The Justicar's effects are useful for just about any hero class, but today the benefits are mostly associated with the Warrior. Being able to apply a generous 4 points of armor each and every turn after the Justicar hits makes for an absolutely daunting carapace to penetrate, all while the control Warrior template sits back and continues to keep the board clean. Some Warrior's don't even bother with serious win conditions, assuming the game will devolve into fatigue for both players as they run out of cards in their decks, a situation where the enormous armor advantage all but ensures a win.

7) Brann Bronzebeard

What's better than one battlecry? Two of them! Brann's bonus applies to a huge swath of high-power cards that are twice as great with him on the table and many other deck staples as well. Two Barnes, two C'Thuns, two Onyx Bishops, two Elise Starseekers, Vek'lor triplets, 20 armor from a single Ancient Shieldbearer, and many, many more. Brann is reasonably priced at 3 mana, but it's often a good idea to wait and play him alongside at least one effect, because he is going to draw the opponent's ire immediately and draw the focus of a removal spell. Brann is quite powerful in many deck archetypes and makes for an easy inclusion.

6) Tirion Fordring

Taunt, divine shield, a sizable frame, and a giant, dangerous sword on death. Tirion Fordring has it all, and if you're playing Paladin he works in a ton of different deck compositions. Fordring has even more value in today's environment where a N'Zoth can bring him back for even more nonsense, and a critical drop on N'zoth's turn, since playing the Old God will take all of your crystals, leaving you unavailable to create other defenses in the same turn. Fordring takes care of defense, offense, and a whole lot more.

5) Barnes

Bringing out one of your minions as a 1/1 copy might not seem great, but Barnes is pretty decent as a 3/4 for 4 already. Throw in the fact that he can pull out Ragnaros, a spell-power minion, a Cairne ready to die and provide a 4/5, a deck-defining Cloaked Huntress, or even a Y'shaarj and enjoy huge benefits immediately makes him absolutely brutal. Even if you don't spike one of your perfect surprises, you'll still get a useful little nibbler. You remember the games where he drops on an empty board on 3 or 4 and happens to call in Ragnaros, Ysera, or Y'shaarj (who then calls in a maximum strength monster). Barnes is also useful in the resurrect archetype, because though they minions come to you as 1/1, upon death they forget that and a Onyx Bishop or Resurrect will bring them back with pure stats. Barnes is everywhere, and that's because he's awesome.

4) N'Zoth, the Corruptor

There's nothing like playing a Sylvanas, Cairne, Chillmaw, Thalnos, and maybe a Tirion, a few Harvest Golems, or a Shifting Shade and then plopping down N'Zoth on turn 10. Suddenly everything is back, and it's all there at once. Even with board clearing potential the opponent only has one turn, and it's incredibly difficult to deal with many of those minions in a single turn in a meaningful way. If you play your N'Zoth right, the game is pretty much over right there. N'Zoth absolutely dominates, letting you play all your best stuff multiple times.

3) Alexstrasza

Bumping your opponent down from a comfortable 30 to 15 and putting them into kill range for a couple of Fireballs is an amazing surprise, and it's really great to pull yourself out of the lethal zone after fending off a wave of aggro attackers as well. With a 8/8 body on top of a massive, game-changing effect, Alexstrasza can feel like an unfair assault on your opponent's chances of winning the game.

2) Reno Jackson

Hunting for treasure has never been so much fun - or frustration, if you're on the other side of the table from a well-timed Reno. Whether you're playing with just one of each card in your deck to make sure Reno always goes off or a few multiples, assuming that you'll have drawn a copy before his effect counts, having the advantage from coming back from certain death can swing a battle in striking fashion.

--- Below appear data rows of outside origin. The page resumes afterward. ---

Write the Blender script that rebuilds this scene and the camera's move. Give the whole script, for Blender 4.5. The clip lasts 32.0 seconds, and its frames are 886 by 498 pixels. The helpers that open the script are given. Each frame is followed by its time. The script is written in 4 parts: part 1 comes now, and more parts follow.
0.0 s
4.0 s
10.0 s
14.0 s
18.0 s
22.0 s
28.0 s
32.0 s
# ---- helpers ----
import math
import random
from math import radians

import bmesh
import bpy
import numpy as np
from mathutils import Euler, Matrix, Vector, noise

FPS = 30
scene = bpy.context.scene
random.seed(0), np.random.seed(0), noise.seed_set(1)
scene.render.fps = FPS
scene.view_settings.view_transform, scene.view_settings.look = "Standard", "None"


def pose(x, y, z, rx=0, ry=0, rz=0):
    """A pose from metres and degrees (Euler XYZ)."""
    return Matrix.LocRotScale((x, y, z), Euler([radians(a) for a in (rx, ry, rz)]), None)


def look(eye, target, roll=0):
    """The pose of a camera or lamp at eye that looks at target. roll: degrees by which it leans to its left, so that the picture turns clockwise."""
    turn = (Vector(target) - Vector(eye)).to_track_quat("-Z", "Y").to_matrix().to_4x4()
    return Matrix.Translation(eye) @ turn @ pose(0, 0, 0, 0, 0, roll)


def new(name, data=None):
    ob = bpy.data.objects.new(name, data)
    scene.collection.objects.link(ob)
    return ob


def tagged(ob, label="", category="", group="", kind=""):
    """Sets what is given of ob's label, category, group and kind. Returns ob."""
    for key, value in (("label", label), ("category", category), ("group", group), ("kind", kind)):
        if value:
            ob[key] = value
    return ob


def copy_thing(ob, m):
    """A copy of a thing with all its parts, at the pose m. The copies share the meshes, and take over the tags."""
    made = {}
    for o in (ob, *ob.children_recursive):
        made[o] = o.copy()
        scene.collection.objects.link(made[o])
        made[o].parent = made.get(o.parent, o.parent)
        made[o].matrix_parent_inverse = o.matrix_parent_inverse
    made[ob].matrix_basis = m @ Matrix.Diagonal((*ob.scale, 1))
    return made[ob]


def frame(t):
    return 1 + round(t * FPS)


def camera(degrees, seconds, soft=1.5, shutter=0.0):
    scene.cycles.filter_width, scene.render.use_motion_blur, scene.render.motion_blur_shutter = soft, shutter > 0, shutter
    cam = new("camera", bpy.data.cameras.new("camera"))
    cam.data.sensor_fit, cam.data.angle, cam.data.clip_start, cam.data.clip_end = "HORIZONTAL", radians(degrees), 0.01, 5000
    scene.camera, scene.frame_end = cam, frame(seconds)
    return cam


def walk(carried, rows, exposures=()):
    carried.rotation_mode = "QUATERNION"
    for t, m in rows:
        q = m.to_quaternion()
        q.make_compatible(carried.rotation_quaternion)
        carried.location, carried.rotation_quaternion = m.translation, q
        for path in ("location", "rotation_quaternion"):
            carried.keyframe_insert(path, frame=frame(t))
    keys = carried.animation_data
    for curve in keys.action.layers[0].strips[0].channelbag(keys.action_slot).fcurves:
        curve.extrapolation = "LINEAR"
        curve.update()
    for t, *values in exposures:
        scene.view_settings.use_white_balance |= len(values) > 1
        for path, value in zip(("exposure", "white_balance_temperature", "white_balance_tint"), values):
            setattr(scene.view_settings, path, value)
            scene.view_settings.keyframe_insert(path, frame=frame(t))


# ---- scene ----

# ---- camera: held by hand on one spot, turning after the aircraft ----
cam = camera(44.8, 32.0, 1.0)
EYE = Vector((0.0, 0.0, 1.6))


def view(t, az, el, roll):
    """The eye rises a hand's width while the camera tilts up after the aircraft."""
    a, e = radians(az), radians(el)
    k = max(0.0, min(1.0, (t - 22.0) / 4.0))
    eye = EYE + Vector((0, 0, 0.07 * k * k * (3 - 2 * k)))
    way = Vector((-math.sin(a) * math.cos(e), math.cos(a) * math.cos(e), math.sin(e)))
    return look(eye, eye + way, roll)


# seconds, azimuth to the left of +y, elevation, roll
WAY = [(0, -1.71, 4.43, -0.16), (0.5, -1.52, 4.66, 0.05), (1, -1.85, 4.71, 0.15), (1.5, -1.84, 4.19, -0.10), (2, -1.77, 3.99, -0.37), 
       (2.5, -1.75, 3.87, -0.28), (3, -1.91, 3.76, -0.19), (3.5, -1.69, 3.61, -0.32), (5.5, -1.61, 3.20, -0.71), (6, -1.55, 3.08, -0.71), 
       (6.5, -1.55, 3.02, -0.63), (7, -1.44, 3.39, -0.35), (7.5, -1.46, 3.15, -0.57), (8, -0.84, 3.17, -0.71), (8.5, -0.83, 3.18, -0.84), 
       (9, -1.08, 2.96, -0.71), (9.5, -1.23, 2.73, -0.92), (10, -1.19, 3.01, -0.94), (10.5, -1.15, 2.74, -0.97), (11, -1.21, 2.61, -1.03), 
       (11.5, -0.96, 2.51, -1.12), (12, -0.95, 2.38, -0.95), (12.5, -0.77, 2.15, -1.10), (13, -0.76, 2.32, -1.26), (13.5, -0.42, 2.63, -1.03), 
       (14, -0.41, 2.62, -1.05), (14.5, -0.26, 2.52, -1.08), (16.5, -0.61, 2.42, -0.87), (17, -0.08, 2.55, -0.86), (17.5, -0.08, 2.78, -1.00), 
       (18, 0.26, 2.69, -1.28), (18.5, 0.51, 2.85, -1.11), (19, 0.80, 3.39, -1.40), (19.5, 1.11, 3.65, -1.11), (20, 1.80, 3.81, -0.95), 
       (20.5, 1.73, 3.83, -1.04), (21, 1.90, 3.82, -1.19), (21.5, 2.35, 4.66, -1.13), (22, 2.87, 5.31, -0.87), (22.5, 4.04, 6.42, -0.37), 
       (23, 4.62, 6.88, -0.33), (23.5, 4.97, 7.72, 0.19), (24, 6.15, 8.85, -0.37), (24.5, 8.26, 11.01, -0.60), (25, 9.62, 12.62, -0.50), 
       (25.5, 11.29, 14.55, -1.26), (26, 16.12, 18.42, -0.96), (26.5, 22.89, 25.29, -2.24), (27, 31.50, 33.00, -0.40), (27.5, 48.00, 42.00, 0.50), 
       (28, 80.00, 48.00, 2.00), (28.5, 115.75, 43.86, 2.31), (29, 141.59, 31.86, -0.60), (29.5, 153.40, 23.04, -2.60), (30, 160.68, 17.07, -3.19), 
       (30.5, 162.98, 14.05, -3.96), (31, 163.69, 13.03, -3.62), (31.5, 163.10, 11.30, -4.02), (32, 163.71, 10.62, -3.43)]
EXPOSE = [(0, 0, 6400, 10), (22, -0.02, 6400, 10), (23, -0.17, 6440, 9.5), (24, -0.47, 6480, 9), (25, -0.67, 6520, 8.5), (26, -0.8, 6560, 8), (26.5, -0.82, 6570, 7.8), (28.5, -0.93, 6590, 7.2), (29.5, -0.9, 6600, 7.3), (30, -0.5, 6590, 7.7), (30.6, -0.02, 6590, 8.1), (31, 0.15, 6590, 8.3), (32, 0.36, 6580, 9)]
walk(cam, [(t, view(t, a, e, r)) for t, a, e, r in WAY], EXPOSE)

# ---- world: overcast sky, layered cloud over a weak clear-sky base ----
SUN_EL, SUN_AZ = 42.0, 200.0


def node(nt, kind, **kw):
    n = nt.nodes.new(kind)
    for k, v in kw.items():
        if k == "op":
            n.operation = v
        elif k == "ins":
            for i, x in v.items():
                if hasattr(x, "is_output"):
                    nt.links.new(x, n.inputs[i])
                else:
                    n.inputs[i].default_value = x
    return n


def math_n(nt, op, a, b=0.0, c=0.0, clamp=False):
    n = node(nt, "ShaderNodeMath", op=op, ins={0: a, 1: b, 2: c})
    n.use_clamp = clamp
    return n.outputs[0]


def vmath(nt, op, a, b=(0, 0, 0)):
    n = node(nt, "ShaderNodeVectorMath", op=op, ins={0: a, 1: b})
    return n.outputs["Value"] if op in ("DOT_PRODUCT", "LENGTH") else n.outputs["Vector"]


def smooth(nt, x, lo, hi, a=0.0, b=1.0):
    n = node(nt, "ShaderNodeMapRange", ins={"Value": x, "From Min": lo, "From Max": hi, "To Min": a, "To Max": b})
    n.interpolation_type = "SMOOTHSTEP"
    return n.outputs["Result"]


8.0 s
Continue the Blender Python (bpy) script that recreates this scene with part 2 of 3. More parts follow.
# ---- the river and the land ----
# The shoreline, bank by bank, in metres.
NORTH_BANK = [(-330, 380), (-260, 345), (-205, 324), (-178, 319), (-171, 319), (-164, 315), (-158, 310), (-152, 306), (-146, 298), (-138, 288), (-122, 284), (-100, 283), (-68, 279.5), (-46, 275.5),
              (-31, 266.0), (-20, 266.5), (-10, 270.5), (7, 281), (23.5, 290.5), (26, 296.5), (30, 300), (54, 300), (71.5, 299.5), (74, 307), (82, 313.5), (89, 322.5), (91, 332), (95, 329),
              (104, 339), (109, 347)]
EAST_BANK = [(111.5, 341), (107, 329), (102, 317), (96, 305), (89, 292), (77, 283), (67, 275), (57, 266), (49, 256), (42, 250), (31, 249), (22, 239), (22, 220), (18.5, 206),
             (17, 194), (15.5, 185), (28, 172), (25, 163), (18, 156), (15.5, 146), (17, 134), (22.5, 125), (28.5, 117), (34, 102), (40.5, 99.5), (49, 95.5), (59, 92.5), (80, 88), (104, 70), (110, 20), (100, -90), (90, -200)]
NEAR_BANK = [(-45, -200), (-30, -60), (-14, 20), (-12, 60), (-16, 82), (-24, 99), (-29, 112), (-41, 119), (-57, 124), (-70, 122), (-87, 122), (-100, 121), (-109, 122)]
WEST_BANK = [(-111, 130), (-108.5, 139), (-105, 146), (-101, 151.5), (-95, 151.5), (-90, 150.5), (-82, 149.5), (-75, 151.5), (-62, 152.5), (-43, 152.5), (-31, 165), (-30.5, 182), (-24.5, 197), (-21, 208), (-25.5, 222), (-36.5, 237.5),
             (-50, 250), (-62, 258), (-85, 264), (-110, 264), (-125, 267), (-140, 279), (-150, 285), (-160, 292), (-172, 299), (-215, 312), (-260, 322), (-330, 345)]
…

Warlocks especially have a blast rocketing down their health total to draw cards and cast cards that hurt them in exchange for power, and then simply refuel all the way to full from the red zone. It might not mean much if you're facing down a control deck that puts 20+ points of power on the board and keeps swinging, but against an aggressive deck that needs to kill you quickly and runs out of steam, the chilling effect of Reno can be absolutely devastating and win the game almost on its own. With some games today coming down to card fatigue where players run out of cards and take progressive damage each turn, Reno can also be the silver bullet to win a draining duel where both players are simply trying to survive until the other taps out.

With more cards coming in the next expansion Mean Streets of Gadgetzan than encourage "singleton" or "highlander" play (only one of any given card in a deck) Reno will likely find himself exploring even more decks.

1) Sylvanas Windrunner
When you're behind in a game, Sylvanas is an amazing way to get ahead. Trade her with another mid-sized unit to snag your opponent's giant creature, let her take a Ragnaros fireblast in the face to take control of it, or play the terrifying Brawl combo that will leave you with the only creature on the board. As a core set legendary, Sylvanas is a great option to focus on crafting as soon as you can as a new player, as she is easy to include in almost any deck. While there are ways to deal with Slyvanas in a smart fashion like Polymorph or Hex, those options are few and far between, and you will often be putting your opponent in a tough spot each and every time she is played. And you may be playing her more than once a game, if you're running N'Zoth!